The Numbers Don't Lie: A Florida Attorney Weighs in on Staggering Lake County Crash Data
We hear about them frequently on the news but have drivers not learned anything from the unusually high number of fatal crashes each year? Every day, families throughout Florida are devastated by the loss of a loved one or an incapacitating injury.
Yet people still drive excessively fast around intersections and areas where pedestrians and bicyclists are present. Many people can still be seen looking at their cellphones behind the wheel. Oftentimes, it takes a tragedy for someone to acknowledge how dangerous their driving habits are.
What's worse, Florida has been deemed the most dangerous state for pedestrians, with an average annual fatality rate of 2.73 per 100,000 people, according to Smart Growth America's 2019 Dangerous by Design.
What recent statewide crash data tells us
Florida Highway Safety and Motor Vehicles (FLHSMV) recently shared statewide and county crash data for 2018 and 2019. In 2018, Lake County had a total of 4,907 crashes — which resulted in 62 deaths and 4,022 fatalities. The data also revealed:
- 53 bicyclist crashes with two fatalities
- 165 motorcycle crashes with 18 fatalities
- 91 pedestrian crashes with nine fatalities
So far, 2019 isn't looking much better. Crash data as recent as March 31st show that Lake County had a total of 1,304 crashes with seven fatalities and 1,051 injuries.
In addition, there were 12 bicyclist crashes with no fatalities, 36 motorcycle crashes with one fatality, and 26 pedestrian crashes with two fatalities.
Statewide, Florida saw 401,851 crashes in 2018 — including 3,150 fatalities and 254,484 injuries. As of March 31st of 2019, those numbers are 99,815 crashes, 838 fatalities, and 63,138 injuries.
What can be done to bring these numbers down?
Safety advocates point to poor roadway infrastructure as one of the leading factors in serious and fatal crashes. Many cities across the US, including Florida, have adopted the Vision Zero program to achieve zero road deaths by the year 2050. While zero deaths may be unlikely, the effort to reach that goal may help slash the number of fatal crashes we see each year in Florida.
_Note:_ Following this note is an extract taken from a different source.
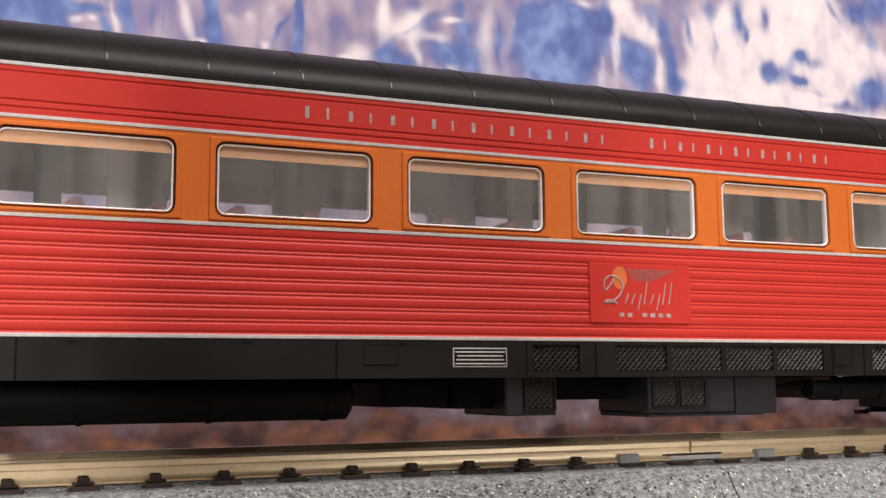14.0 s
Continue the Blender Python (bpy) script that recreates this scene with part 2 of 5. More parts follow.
    white = ramp_of(fine.outputs[0], ((0.3, (0.7, 0.61, 0.67)), (0.48, (0.82, 0.72, 0.75)), (0.7, (0.88, 0.79, 0.8))))

    def soft(fac, lo, hi):
        k = nt.nodes.new("ShaderNodeMapRange")
        k.interpolation_type = "SMOOTHSTEP"
        k.inputs[1].default_value, k.inputs[2].default_value = lo, hi
        link(fac, k.inputs[0])
        return k.outputs[0]

    wisp = noise_of(170, 2.0, 0.5, (1.4, 1, 0.55), 5.0)
    rough_edge = math_node("MULTIPLY", math_node("SUBTRACT", grain.outputs[0], 0.5), 0.5)
    upper = mix(soft(math_node("ADD", snow, rough_edge), 0.15, 1.15), rock, white)
    upper = mix(soft(math_node("ADD", blue, math_node("MULTIPLY", math_node("SUBTRACT", wisp.outputs[0], 0.5), 0.8)), 0.05, 1.2), upper, shade)
    woods_n = noise_of(85, 2.5, 0.5, (1, 1, 1), 7.0)
    woods = ramp_of(woods_n.outputs[0], ((0.3, (0.05, 0.035, 0.05)), (0.42, (0.1, 0.07, 0.09)), (0.52, (0.15, 0.1, 0.11)), (0.6, (0.16, 0.125, 0.155)), (0.72, (0.3, 0.22, 0.23))))
    low = math_node("ADD", sep.outputs[2], math_node("MULTIPLY", math_node("SUBTRACT", woods_n.outputs[0], 0.5), 0.02))
    ember_n = noise_of(140, 2.0, 0.5, (0.7, 1, 1), 11.0)
    ember = ramp_of(ember_n.outputs[0], ((0.35, (0.045, 0.026, 0.026)), (0.5, (0.12, 0.06, 0.048)), (0.66, (0.23, 0.1, 0.062))))
    foot = mix(soft(low, 0.0023, 0.0095), ember, woods)
    link(mix(soft(low, 0.018, 0.048), foot, upper), b.inputs["Base Color"])
    return m


# ---------------------------------------------------------------- mesh helpers (all in mm)
CACHE = {}


def part(name, bm, material, parent=None, label="", at=None, smooth=40):
    """One mesh object from a bmesh in mm (or from a mesh made before), under its parent."""
    if isinstance(bm, bpy.types.Mesh):
        me = bm
    else:
        bmesh.ops.scale(bm, vec=(MM, MM, MM), verts=bm.verts)
        bmesh.ops.recalc_face_normals(bm, faces=bm.faces)
        me = bpy.data.meshes.new(name)
        bm.to_mesh(me)
        bm.free()
        me.materials.append(material)
        if smooth:
            me.shade_smooth()
            me.set_sharp_from_angle(angle=radians(smooth))
    ob = new(name, me)
    if parent is not None:
        ob.parent = parent
    if at is not None:
        ob.location = Vector(at) * MM
    if label:
        ob["label"] = label
    return ob


def box(bm, x0, x1, y0, y1, z0, z1, bev=0.0):
    if y1 < y0:
        y0, y1 = y1, y0
    v = [bm.verts.new((x, y, z)) for x in (x0, x1) for y in (y0, y1) for z in (z0, z1)]
    f = [bm.faces.new([v[i] for i in q]) for q in ((0, 1, 3, 2), (4, 6, 7, 5), (0, 4, 5, 1), (2, 3, 7, 6), (0, 2, 6, 4), (1, 5, 7, 3))]
    if bev:
        e = list({k for q in f for k in q.edges})
        bmesh.ops.bevel(bm, geom=e, offset=bev, segments=1, affect="EDGES")
    return bm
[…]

The Vision Zero program is intended to save lives by educating all road users on how roadway culture impacts safety. For example, the common assumption is that traffic deaths are inevitable. Vision Zero wants drivers and other road users to consider the following:
- Traffic deaths are preventable
- Driver error is inevitable and should be integrated into each safety approach
- Rather than focus on preventing collisions, focus on preventing fatal and severe crashes
Unfortunately, not all drivers will take the safety of others into consideration. When their actions cause someone else's injury or death, they should be held accountable.